During the summer of 2013, Alison was working as a librarian just outside of Boston when news about the Snowden revelations broke, dominating conversations across the globe and within the librarian community. “It makes sense to think about [privacy] in the context of libraries”, Alison explained to us. “Libraries provide free computer instruction and other educational programmes. There are ways to incorporate library work with privacy education.”
Not long after, Alison decided to combine her work as a librarian with conducting trainings on privacy through an initiative that would later evolve into Library Freedom Project. Today, the organisation’s flagship program is Library Freedom Institute, a 4-month-long training program for librarians in the United States to learn about privacy, advocacy and power–and how these concepts intersect with their work. “The commitment to privacy is already there, and it informs a lot of the work that happens in libraries”, Alison said.

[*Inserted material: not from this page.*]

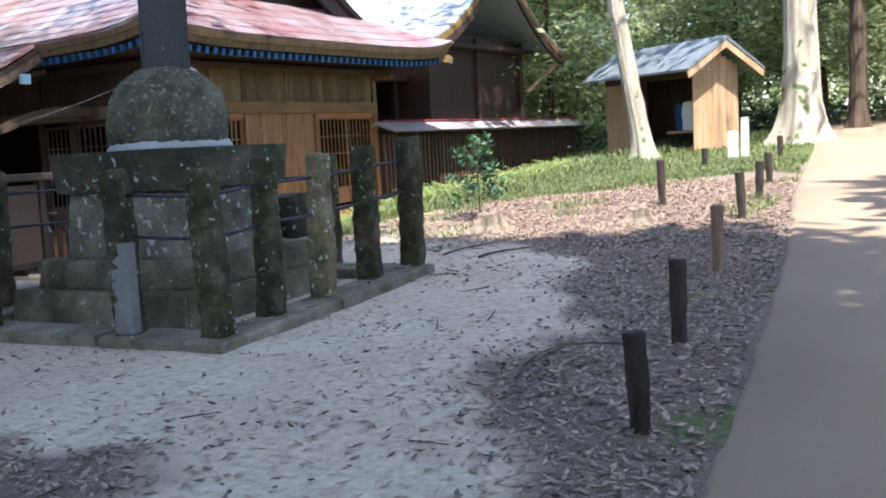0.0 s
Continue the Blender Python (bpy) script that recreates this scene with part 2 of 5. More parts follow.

Libraries, as Shannon Mattern wrote in 2014, have “always been a place where informational and social infrastructures intersect within a physical infrastructure that (ideally) supports that program”, and libraries themselves have always connected knowledge and power. Library Freedom Institute is bringing new challenges about access, knowledge and power to the forefront, by talking about privacy rights and how digital technologies affect that intersection. What does the right to access to knowledge, combined with the right to privacy, look like in today’s modern library?